It’s far from easy to cut hair in Nevada.

 Politico reports that the state requires a mind-blowing 890 days of education and training for barbers to get a license to work legally.

 And it’s not just aspiring barbers who are required to get a costly, time-consuming certification. Hair braiders, tree-trimmers, auctioneers, teeth-bleachers, interior designers, upholsterers and packagers—these are just a few professions on a very long list.

In case you were wondering, America’s license mania has gotten worse:

Historically, licenses applied only to people in a limited number of professions, such as doctors, pilots and lawyers, yet the list of licensed industries has become more lengthy — and less defensible — in recent decades. Since the 1950s, the percentage of jobs licensed at the state level has quintupled, rising from 5 percent to at least 25 percent.

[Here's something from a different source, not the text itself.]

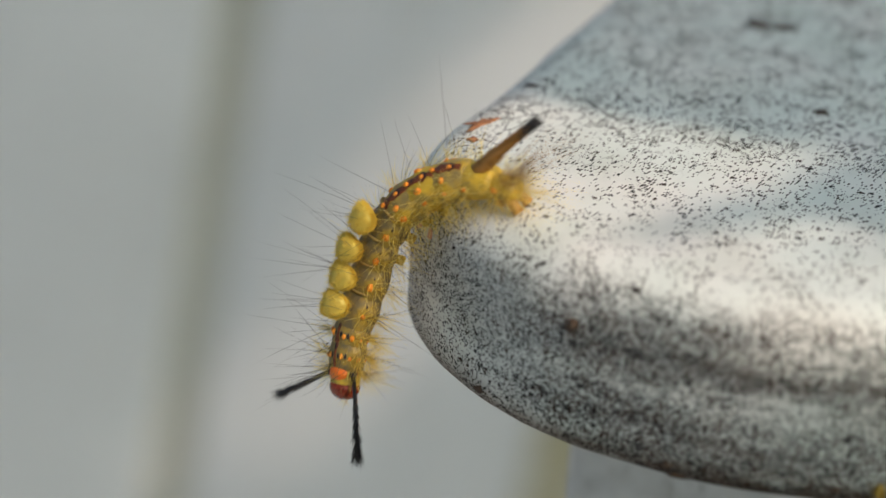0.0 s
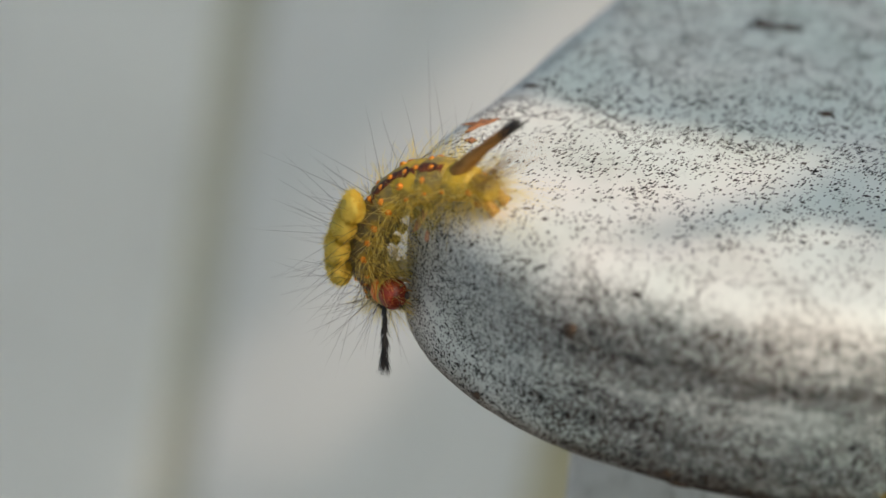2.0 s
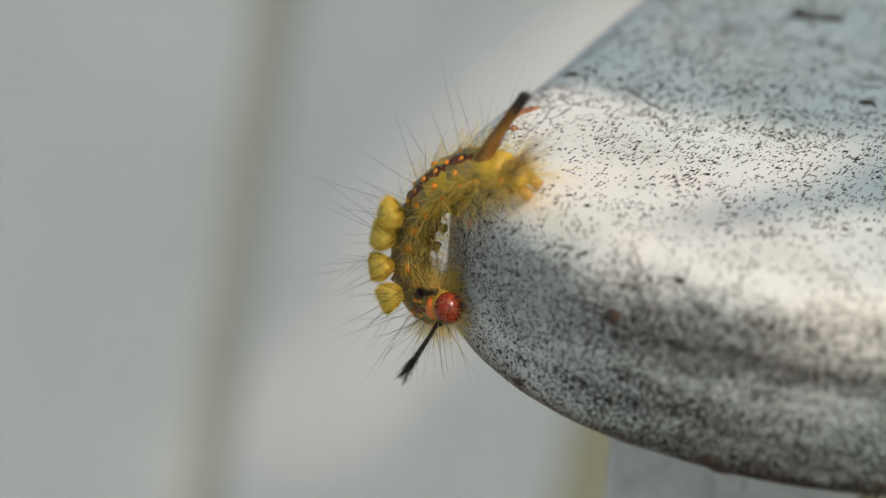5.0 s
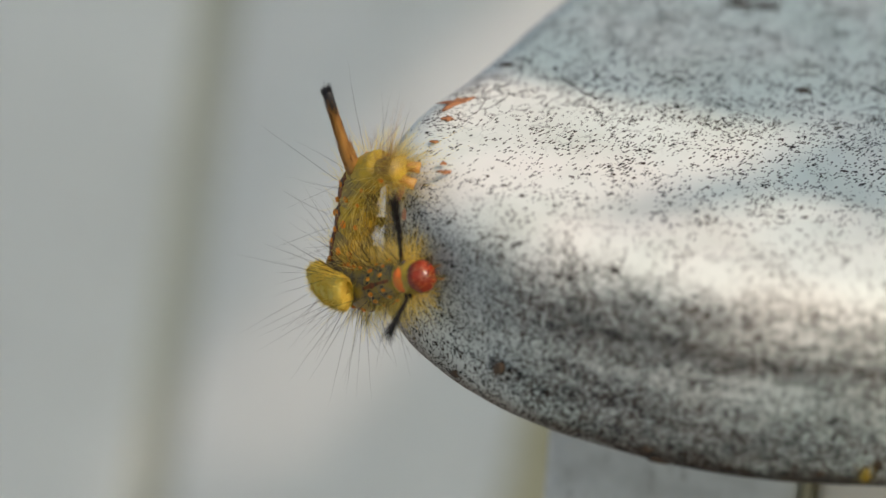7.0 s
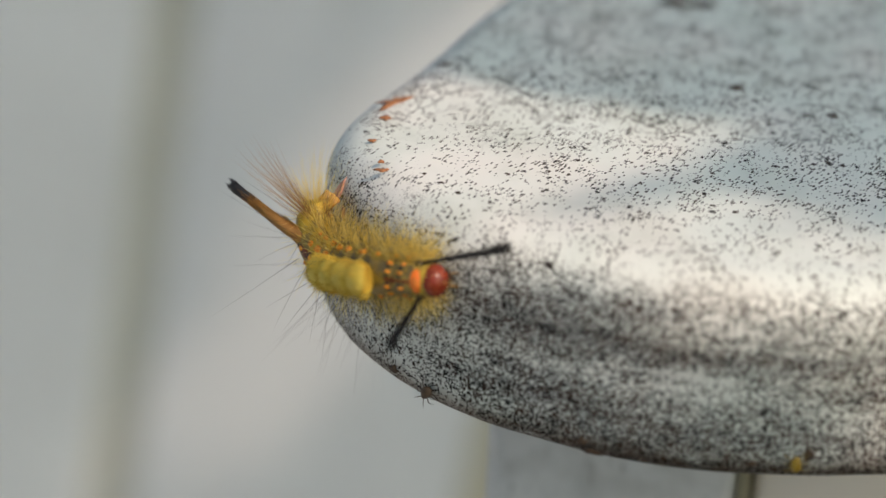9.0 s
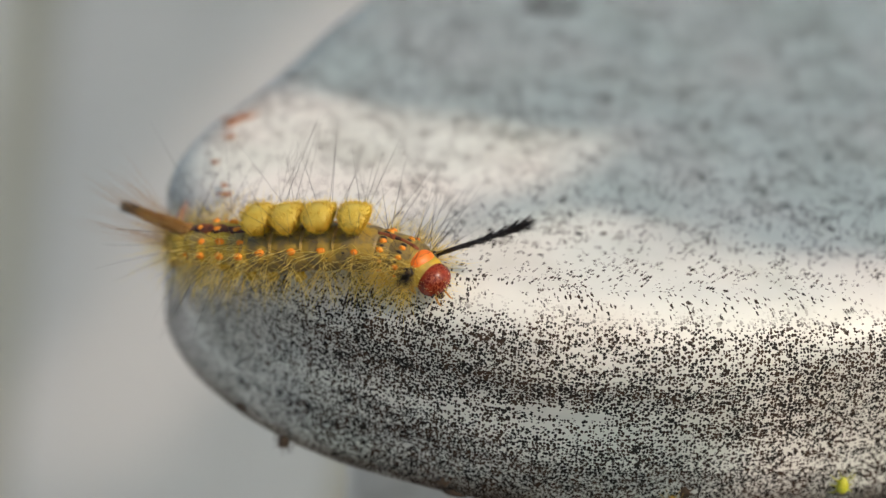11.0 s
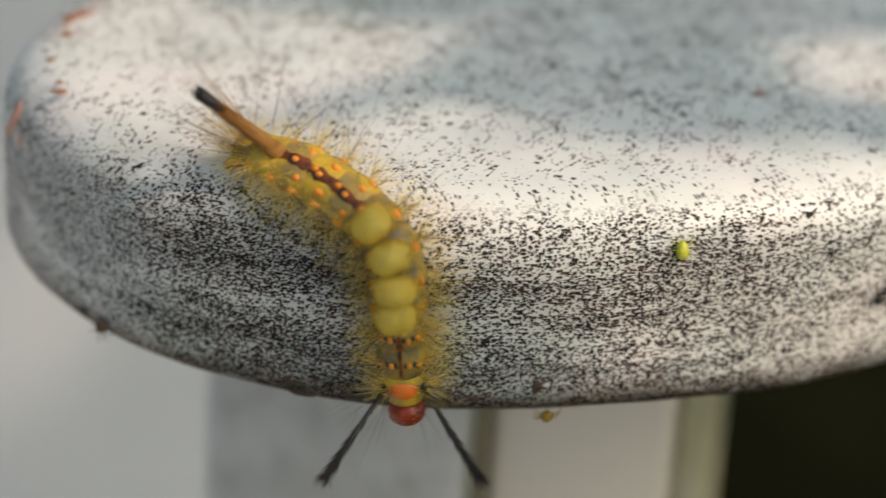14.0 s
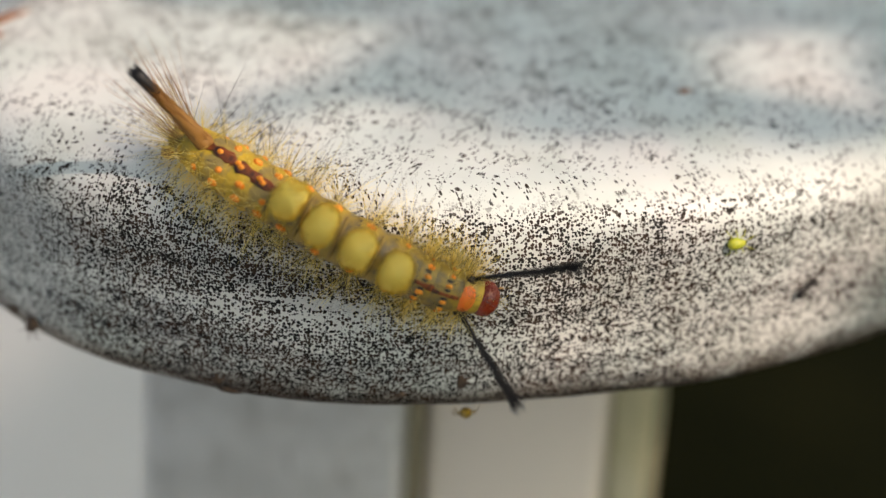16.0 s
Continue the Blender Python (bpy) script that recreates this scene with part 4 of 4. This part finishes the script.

When you add in local licensing requirements, well over a thousand professions are now affected, including hundreds in low- and middle-income categories.

 Such overregulation hinders upward mobility, making it tougher for hard-working people to get a middle-class job.

 As the Freedom Partners Chamber of Commerce senior policy adviser Andy Koenig notes: “[Licensing] may be a serious barrier for a low-income job seeker who cannot afford to quit one job to train for another profession, often at his or her own expense and without a paycheck. … These burdens fall hardest on veterans, immigrants and people who run afoul of the criminal justice system.”

 Fortunately, there’s some momentum to reduce these licensing requirements. A Senate subcommittee held a hearing last week, and the White House has also taken note. Even more promising, this idea is also getting buzz at a state and local level, where citizens can directly influence and change policy.